— begin Information provided —

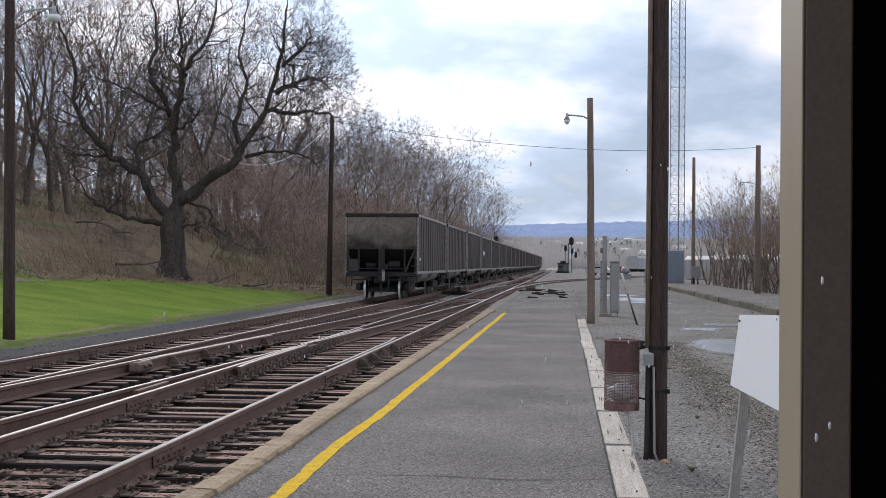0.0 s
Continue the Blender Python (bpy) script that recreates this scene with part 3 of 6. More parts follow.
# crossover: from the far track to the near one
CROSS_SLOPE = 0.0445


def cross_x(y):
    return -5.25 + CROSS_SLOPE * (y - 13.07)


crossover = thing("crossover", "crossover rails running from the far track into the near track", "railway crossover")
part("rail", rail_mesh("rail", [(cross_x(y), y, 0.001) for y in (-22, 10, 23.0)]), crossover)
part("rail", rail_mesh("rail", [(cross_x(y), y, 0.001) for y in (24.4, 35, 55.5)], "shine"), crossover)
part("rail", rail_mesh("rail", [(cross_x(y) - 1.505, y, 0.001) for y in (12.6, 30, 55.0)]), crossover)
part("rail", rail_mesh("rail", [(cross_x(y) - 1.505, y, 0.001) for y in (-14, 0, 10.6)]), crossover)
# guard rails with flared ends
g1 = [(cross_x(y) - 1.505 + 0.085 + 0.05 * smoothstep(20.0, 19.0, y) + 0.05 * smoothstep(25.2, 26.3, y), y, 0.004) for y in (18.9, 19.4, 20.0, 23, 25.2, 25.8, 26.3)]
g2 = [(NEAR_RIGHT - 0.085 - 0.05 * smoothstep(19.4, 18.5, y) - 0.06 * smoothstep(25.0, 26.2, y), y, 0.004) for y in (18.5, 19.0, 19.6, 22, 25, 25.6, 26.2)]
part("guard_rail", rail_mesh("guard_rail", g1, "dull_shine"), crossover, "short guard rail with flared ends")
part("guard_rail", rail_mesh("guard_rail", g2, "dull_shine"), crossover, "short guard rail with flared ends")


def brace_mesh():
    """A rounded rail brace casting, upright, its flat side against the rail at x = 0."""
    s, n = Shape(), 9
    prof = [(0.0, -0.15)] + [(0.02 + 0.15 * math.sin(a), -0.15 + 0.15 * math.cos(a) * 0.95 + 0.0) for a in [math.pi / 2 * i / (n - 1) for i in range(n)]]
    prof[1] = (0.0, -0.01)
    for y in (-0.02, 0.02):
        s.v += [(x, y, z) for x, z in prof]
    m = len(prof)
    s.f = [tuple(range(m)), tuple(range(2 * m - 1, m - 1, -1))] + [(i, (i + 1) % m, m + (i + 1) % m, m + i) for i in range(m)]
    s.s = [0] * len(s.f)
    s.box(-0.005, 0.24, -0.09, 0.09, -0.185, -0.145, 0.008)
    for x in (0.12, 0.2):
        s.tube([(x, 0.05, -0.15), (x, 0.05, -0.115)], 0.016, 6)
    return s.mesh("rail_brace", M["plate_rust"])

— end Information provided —

Task goal:
State how many lines hold the word "with". The number is the whole answer.

Solution below:
4